The message Yeltsin wanted to broadcast loudest last week was, I am still in power. He and a small group of relatives and close advisers that include his daughter Tatyana Dyachenko and his chief of staff Valentin Yumashev--dubbed "the Family" by Muscovites--may intend to keep him there as long as he is breathing. True, the Russian constitution says he cannot serve more than two terms, but Yeltsin expects the courts to rule next fall that his first term didn't count because he was elected under the old Soviet system.
Yeltsin had become suspicious of Chernomyrdin, the most loyal and humble of ministers since 1992, and that sealed his departure. But the Prime Minister had also made powerful enemies recently among some of the ever plotting oligarchs of Moscow's financial world. These powerful capitalists, who have considerable influence with the Family, suspected that Chernomyrdin had begun to favor their rival, Vladimir Potanin of the Oneksim banking group, in deals involving state assets.

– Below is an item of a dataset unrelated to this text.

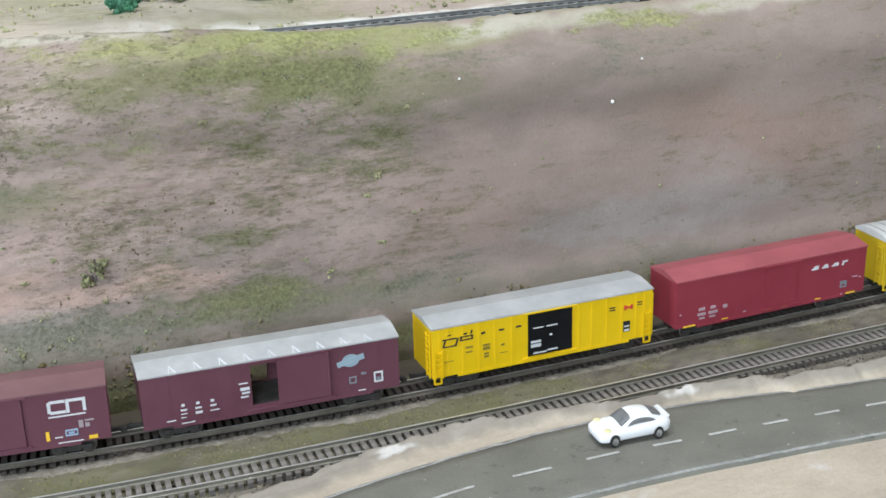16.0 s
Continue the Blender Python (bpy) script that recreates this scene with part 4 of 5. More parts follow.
for k, (x, y, r) in enumerate(((-0.0307, 0.0585, 0.0011), (-0.0142, 0.0431, 0.0012), (0.0176, 0.0386, 0.0009), (0.1225, 0.0338, 0.0008), (0.2103, 0.0262, 0.0012), (0.2235, 0.0262, 0.0009), (0.1669, 0.0271, 0.0008), (0.04, 0.0335, 0.0009), (-0.11, 0.062, 0.0009), (-0.19, 0.0795, 0.001))):
    lump("plaster_chip", (x, y, -0.0018), r, M_SAND, "small pale plaster chip lying on the track", "plaster chip", 0.6, k + 21)["group"] = "plaster chips along the track"
lump("foam_bead", (0.0461, 0.0665, -0.0022), 0.0020, M_WHITE_CHIP, "white round foam bead between the tracks", "bead", 0.92)
for x, y, r in ((0.0212, 0.0728, 0.0022), (0.0636, 0.0673, 0.0015), (0.093, 0.064, 0.0016)):
    z = float(front_z(x, y))
    plant("grass_tuft", (x, y, z - 0.0005), [(x, y, z + r * 0.6, r), (x + r * 0.5, y, z + r * 0.3, r * 0.6)], M_DRY, "small pale olive turf clump between the tracks", "grass tuft", 220, 0.0005, "turf clumps between the tracks", 2)
for k, (x, y, r) in enumerate(((-0.0296, 0.476, 0.012), (0.0028, 0.4575, 0.009), (0.025, 0.4301, 0.008), (0.0589, 0.3963, 0.006), (0.0508, 0.3602, 0.007), (0.0904, 0.3773, 0.003), (0.102, 0.3802, 0.0035), (0.0405, 0.4326, 0.006), (0.075, 0.4425, 0.006), (-0.05, 0.455, 0.008), (0.033, 0.372, 0.006))):
    lump("plaster_scrap", (x, y, float(plateau_z(x, y)) + 0.0004), r * 0.85, M_WHITE_CHIP, "white scrap of dry plaster on the hilltop", "plaster", 0.12, k + 3, 0.6)["group"] = "plaster scraps on the hilltop"
for k in range(16):
    x = random.uniform(-0.06, 0.1)
    y = 0.45 - 0.7 * x + random.gauss(0, 0.014)
    lump("plaster_scrap", (x, y, float(plateau_z(x, y)) + 0.0004), random.uniform(0.002, 0.005), M_WHITE_CHIP, "white scrap of dry plaster on the hilltop", "plaster", 0.15, k + 40, 0.6)["group"] = "plaster scraps on the hilltop"
bm = bmesh.new()
sec = [[bm.verts.new(((0.0016 + 0.0007 * math.cos(b)) * math.cos(a), (0.0016 + 0.0007 * math.cos(b)) * math.sin(a), 0.0007 * math.sin(b))) for b in np.linspace(0, 6.2832, 9)[:-1]] for a in np.linspace(0, 6.2832, 21)[:-1]]
for i in range(20):
    for j in range(8):
        bm.faces.new((sec[i][j], sec[(i + 1) % 20][j], sec[(i + 1) % 20][(j + 1) % 8], sec[i][(j + 1) % 8]))
ring = new("plastic_ring", finish(bm, "plastic_ring", M_WHITE_CHIP, True))
ring.matrix_world = pose(0.3266, -0.082, float(front_z(0.3266, -0.082)) + 0.001, 35, 0, 0) @ Matrix.Scale(0.75, 4)
tagged(ring, "small white plastic ring lying on the sand", "ring")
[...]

Chubais had been constantly under fire and has been booted out of office before. This time his dismissal may have been hastened by his heated public squabble with Berezovsky. After an exchange of personal attacks in press interviews, Berezovsky declared that Chubais' days in government were numbered. The oligarchs followed through, it seems, using their access to the Kremlin's front office. One recent morning, a prominent Moscow businessman says, a report "was placed on the President's desk"--obviously by one of Yeltsin's top aides--and Yeltsin actually read it. The memo warned that Chubais' rosy reports on the economy and payment of salaries to state employees were not only inaccurate but were "disinformation." Says the businessman: "Yeltsin knows nothing about the economy, but he is not an absolute idiot." The President was furious, the businessman says, and Chubais was on his way out.